Objective: Below is some material; set it all down exactly, apart from the pictures.

Available data:
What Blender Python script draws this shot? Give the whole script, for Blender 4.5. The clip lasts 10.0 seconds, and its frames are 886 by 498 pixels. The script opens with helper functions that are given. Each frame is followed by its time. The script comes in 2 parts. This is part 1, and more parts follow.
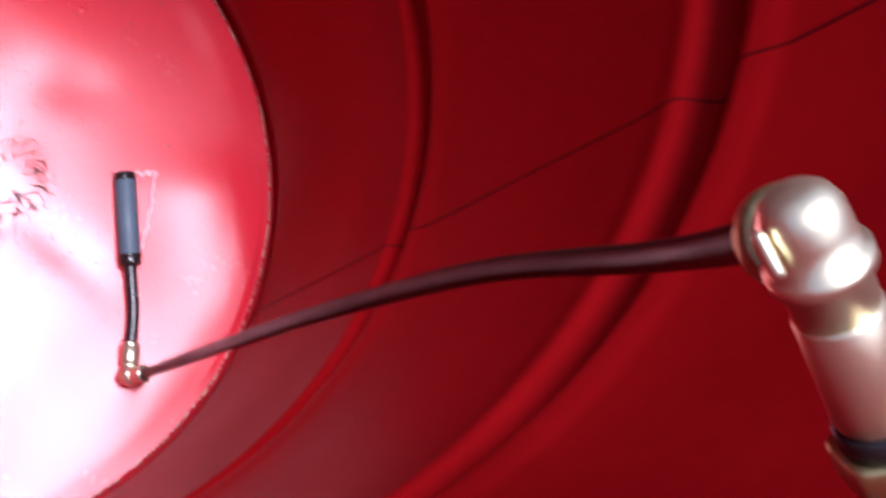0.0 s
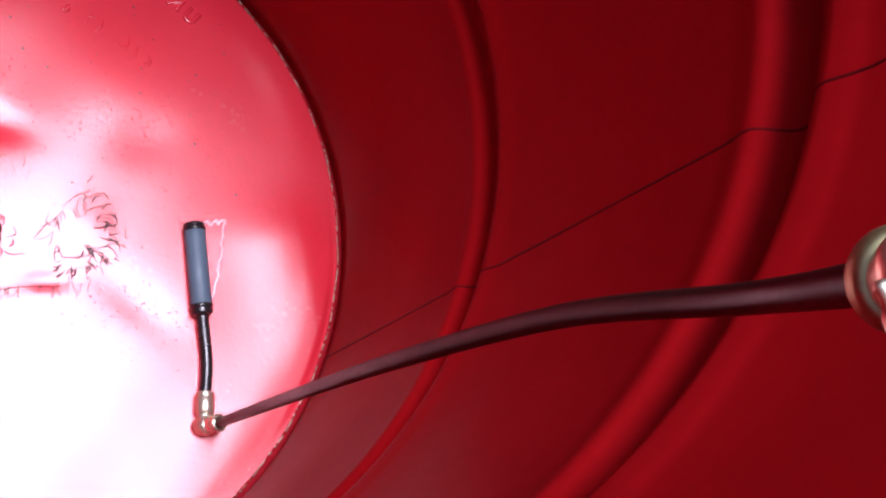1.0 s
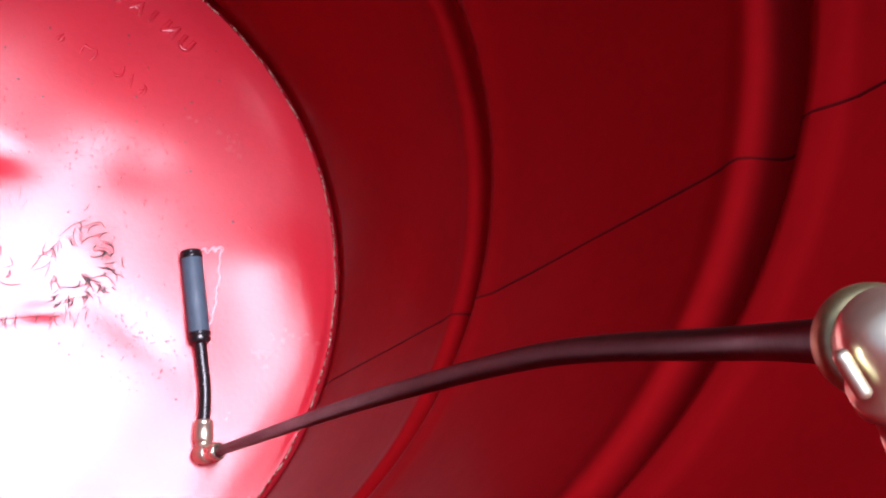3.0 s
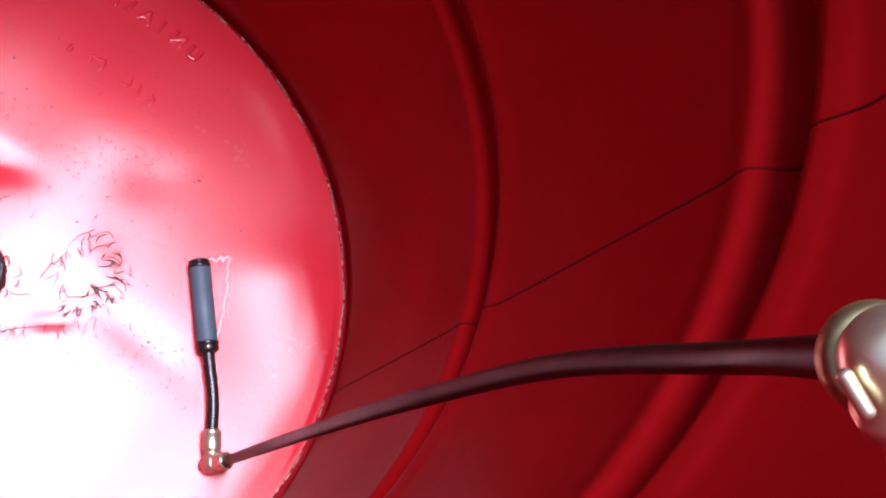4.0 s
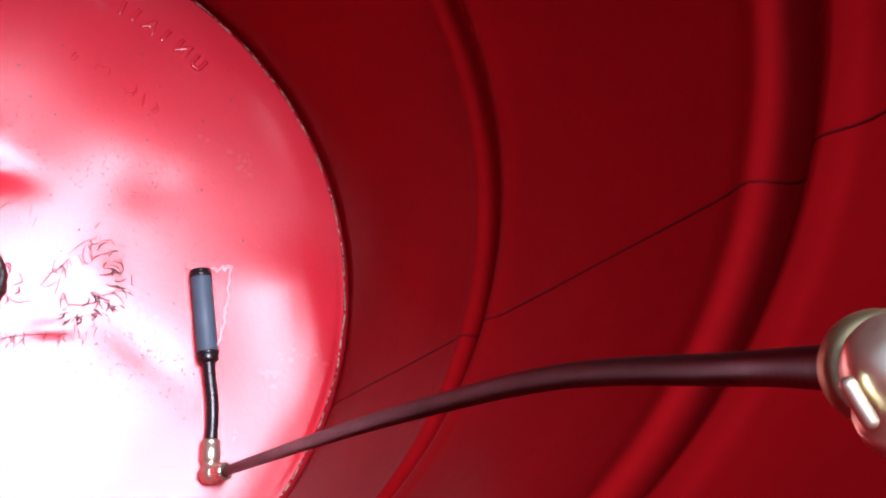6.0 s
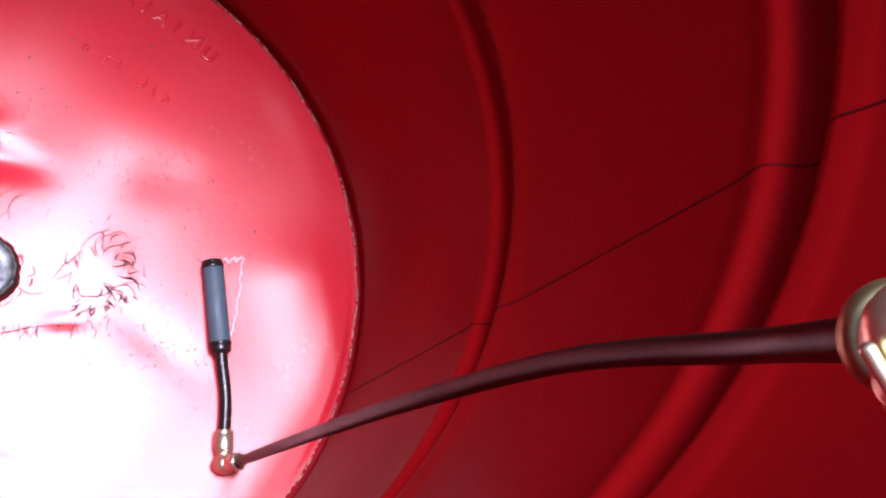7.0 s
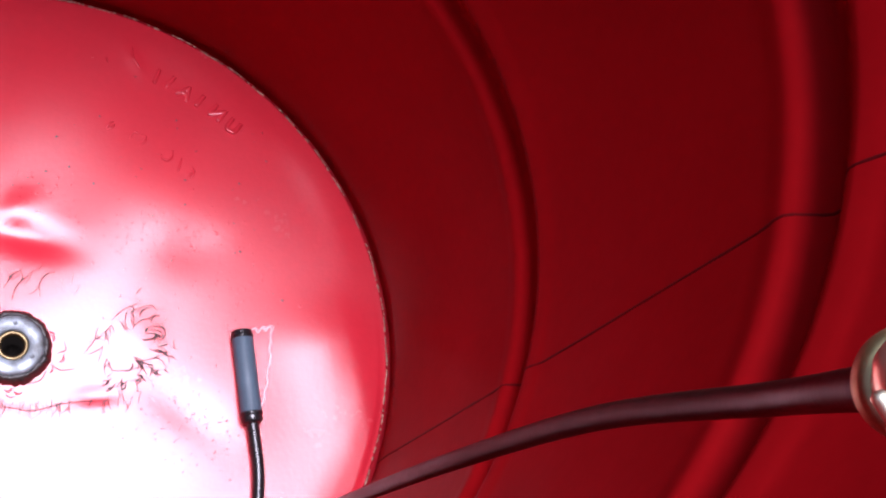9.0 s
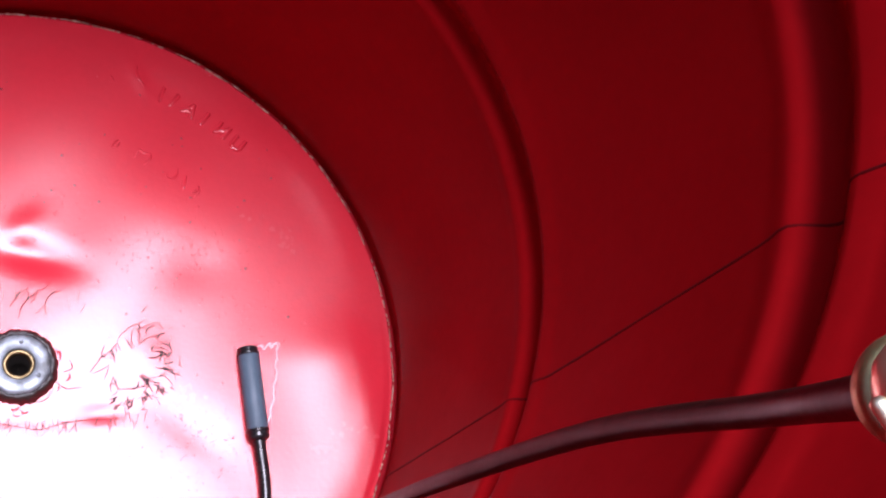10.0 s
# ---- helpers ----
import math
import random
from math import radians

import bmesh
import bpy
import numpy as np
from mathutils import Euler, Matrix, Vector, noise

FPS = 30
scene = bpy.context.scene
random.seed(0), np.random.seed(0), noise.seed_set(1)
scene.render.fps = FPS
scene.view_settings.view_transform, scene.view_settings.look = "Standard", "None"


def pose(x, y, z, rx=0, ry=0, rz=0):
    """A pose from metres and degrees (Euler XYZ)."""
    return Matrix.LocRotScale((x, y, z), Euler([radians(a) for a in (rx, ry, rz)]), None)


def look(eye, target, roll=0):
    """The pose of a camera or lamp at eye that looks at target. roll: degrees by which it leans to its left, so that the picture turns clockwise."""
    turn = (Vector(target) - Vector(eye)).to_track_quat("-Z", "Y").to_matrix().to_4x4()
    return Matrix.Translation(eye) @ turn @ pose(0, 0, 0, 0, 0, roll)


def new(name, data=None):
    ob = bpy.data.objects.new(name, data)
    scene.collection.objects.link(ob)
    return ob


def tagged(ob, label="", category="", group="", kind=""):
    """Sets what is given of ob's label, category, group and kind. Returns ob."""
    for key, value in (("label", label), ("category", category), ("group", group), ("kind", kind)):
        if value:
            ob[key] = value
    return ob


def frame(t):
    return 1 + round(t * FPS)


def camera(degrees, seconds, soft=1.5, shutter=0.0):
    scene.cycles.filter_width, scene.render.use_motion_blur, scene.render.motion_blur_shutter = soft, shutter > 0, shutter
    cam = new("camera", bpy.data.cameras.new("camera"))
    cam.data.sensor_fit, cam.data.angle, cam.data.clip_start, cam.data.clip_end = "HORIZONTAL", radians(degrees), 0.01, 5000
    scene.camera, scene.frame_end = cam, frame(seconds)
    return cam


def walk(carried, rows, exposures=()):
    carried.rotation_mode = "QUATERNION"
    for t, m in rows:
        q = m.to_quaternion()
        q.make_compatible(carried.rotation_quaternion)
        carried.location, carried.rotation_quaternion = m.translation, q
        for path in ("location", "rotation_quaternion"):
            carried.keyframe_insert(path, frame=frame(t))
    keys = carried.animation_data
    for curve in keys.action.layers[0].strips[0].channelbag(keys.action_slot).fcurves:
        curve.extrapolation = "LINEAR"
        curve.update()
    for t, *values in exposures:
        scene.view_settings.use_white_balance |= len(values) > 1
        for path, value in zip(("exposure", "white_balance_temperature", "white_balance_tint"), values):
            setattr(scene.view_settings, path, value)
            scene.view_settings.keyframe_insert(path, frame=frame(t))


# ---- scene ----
# An open steel drum seen from its mouth, with an air line that runs from the wall to the bottom.
# The drum's axis is z, its bottom plate lies at z = 0.
cam = camera(39.487, 10.0, soft=2.2, shutter=0.4)
PATH = [
    (0, pose(0.0142, -0.2431, 0.9452, 11.751, -25.477, 5.537)),
    (0.2, pose(0.0108, -0.2394, 0.9426, 12.990, -24.030, 5.500)),
    (0.5, pose(0.0115, -0.2381, 0.9414, 13.331, -23.891, 5.314)),
    (1, pose(0.0118, -0.2385, 0.9382, 13.998, -22.134, 3.959)),
    (1.5, pose(0.0155, -0.2359, 0.9368, 14.790, -21.791, 3.786)),
    (2, pose(0.0159, -0.2353, 0.9376, 14.603, -21.790, 3.505)),
    (2.5, pose(0.0169, -0.2321, 0.9396, 14.855, -21.812, 3.201)),
    (4, pose(0.0187, -0.2289, 0.9404, 15.299, -21.228, 3.229)),
    (4.5, pose(0.0190, -0.2267, 0.9389, 15.731, -21.417, 3.474)),
    (5, pose(0.0182, -0.2271, 0.9402, 15.783, -21.579, 3.796)),
    (5.5, pose(0.0198, -0.2279, 0.9393, 15.787, -21.400, 3.886)),
    (7, pose(0.0204, -0.2324, 0.9366, 15.469, -20.692, 3.712)),
    (7.5, pose(0.0233, -0.2303, 0.9353, 16.604, -19.708, 3.050)),
    (8, pose(0.0232, -0.2314, 0.9367, 17.633, -19.411, 2.418)),
    (8.5, pose(0.0223, -0.2321, 0.9383, 18.241, -19.256, 2.210)),
    (9, pose(0.0233, -0.2324, 0.9382, 18.920, -18.705, 2.068)),
    (9.5, pose(0.0232, -0.2324, 0.9386, 18.631, -18.360, 2.278)),
    (10, pose(0.0248, -0.2330, 0.9381, 19.799, -18.229, 1.664)),
]
walk(cam, PATH, exposures=[(0.0, 0.59, 5750, 30), (10.0, 0.59, 5750, 30)])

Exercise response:
What Blender Python script draws this shot? Give the whole script, for Blender 4.5. The clip lasts 10.0 seconds, and its frames are 886 by 498 pixels. The script opens with helper functions that are given. Each frame is followed by its time. The script comes in 2 parts. This is part 1, and more parts follow.
0.0 s
1.0 s
3.0 s
4.0 s
6.0 s
7.0 s
9.0 s
10.0 s
# ---- helpers ----
import math
import random
from math import radians

import bmesh
import bpy
import numpy as np
from mathutils import Euler, Matrix, Vector, noise

FPS = 30
scene = bpy.context.scene
random.seed(0), np.random.seed(0), noise.seed_set(1)
scene.render.fps = FPS
scene.view_settings.view_transform, scene.view_settings.look = "Standard", "None"


def pose(x, y, z, rx=0, ry=0, rz=0):
    """A pose from metres and degrees (Euler XYZ)."""
    return Matrix.LocRotScale((x, y, z), Euler([radians(a) for a in (rx, ry, rz)]), None)


def look(eye, target, roll=0):
    """The pose of a camera or lamp at eye that looks at target. roll: degrees by which it leans to its left, so that the picture turns clockwise."""
    turn = (Vector(target) - Vector(eye)).to_track_quat("-Z", "Y").to_matrix().to_4x4()
    return Matrix.Translation(eye) @ turn @ pose(0, 0, 0, 0, 0, roll)


def new(name, data=None):
    ob = bpy.data.objects.new(name, data)
    scene.collection.objects.link(ob)
    return ob


def tagged(ob, label="", category="", group="", kind=""):
    """Sets what is given of ob's label, category, group and kind. Returns ob."""
    for key, value in (("label", label), ("category", category), ("group", group), ("kind", kind)):
        if value:
            ob[key] = value
    return ob


def frame(t):
    return 1 + round(t * FPS)


def camera(degrees, seconds, soft=1.5, shutter=0.0):
    scene.cycles.filter_width, scene.render.use_motion_blur, scene.render.motion_blur_shutter = soft, shutter > 0, shutter
    cam = new("camera", bpy.data.cameras.new("camera"))
    cam.data.sensor_fit, cam.data.angle, cam.data.clip_start, cam.data.clip_end = "HORIZONTAL", radians(degrees), 0.01, 5000
    scene.camera, scene.frame_end = cam, frame(seconds)
    return cam


def walk(carried, rows, exposures=()):
    carried.rotation_mode = "QUATERNION"
    for t, m in rows:
        q = m.to_quaternion()
        q.make_compatible(carried.rotation_quaternion)
        carried.location, carried.rotation_quaternion = m.translation, q
        for path in ("location", "rotation_quaternion"):
            carried.keyframe_insert(path, frame=frame(t))
    keys = carried.animation_data
    for curve in keys.action.layers[0].strips[0].channelbag(keys.action_slot).fcurves:
        curve.extrapolation = "LINEAR"
        curve.update()
    for t, *values in exposures:
        scene.view_settings.use_white_balance |= len(values) > 1
        for path, value in zip(("exposure", "white_balance_temperature", "white_balance_tint"), values):
            setattr(scene.view_settings, path, value)
            scene.view_settings.keyframe_insert(path, frame=frame(t))


# ---- scene ----
# An open steel drum seen from its mouth, with an air line that runs from the wall to the bottom.
# The drum's axis is z, its bottom plate lies at z = 0.
cam = camera(39.487, 10.0, soft=2.2, shutter=0.4)
PATH = [
    (0, pose(0.0142, -0.2431, 0.9452, 11.751, -25.477, 5.537)),
    (0.2, pose(0.0108, -0.2394, 0.9426, 12.990, -24.030, 5.500)),
    (0.5, pose(0.0115, -0.2381, 0.9414, 13.331, -23.891, 5.314)),
    (1, pose(0.0118, -0.2385, 0.9382, 13.998, -22.134, 3.959)),
    (1.5, pose(0.0155, -0.2359, 0.9368, 14.790, -21.791, 3.786)),
    (2, pose(0.0159, -0.2353, 0.9376, 14.603, -21.790, 3.505)),
    (2.5, pose(0.0169, -0.2321, 0.9396, 14.855, -21.812, 3.201)),
    (4, pose(0.0187, -0.2289, 0.9404, 15.299, -21.228, 3.229)),
    (4.5, pose(0.0190, -0.2267, 0.9389, 15.731, -21.417, 3.474)),
    (5, pose(0.0182, -0.2271, 0.9402, 15.783, -21.579, 3.796)),
    (5.5, pose(0.0198, -0.2279, 0.9393, 15.787, -21.400, 3.886)),
    (7, pose(0.0204, -0.2324, 0.9366, 15.469, -20.692, 3.712)),
    (7.5, pose(0.0233, -0.2303, 0.9353, 16.604, -19.708, 3.050)),
    (8, pose(0.0232, -0.2314, 0.9367, 17.633, -19.411, 2.418)),
    (8.5, pose(0.0223, -0.2321, 0.9383, 18.241, -19.256, 2.210)),
    (9, pose(0.0233, -0.2324, 0.9382, 18.920, -18.705, 2.068)),
    (9.5, pose(0.0232, -0.2324, 0.9386, 18.631, -18.360, 2.278)),
    (10, pose(0.0248, -0.2330, 0.9381, 19.799, -18.229, 1.664)),
]
walk(cam, PATH, exposures=[(0.0, 0.59, 5750, 30), (10.0, 0.59, 5750, 30)])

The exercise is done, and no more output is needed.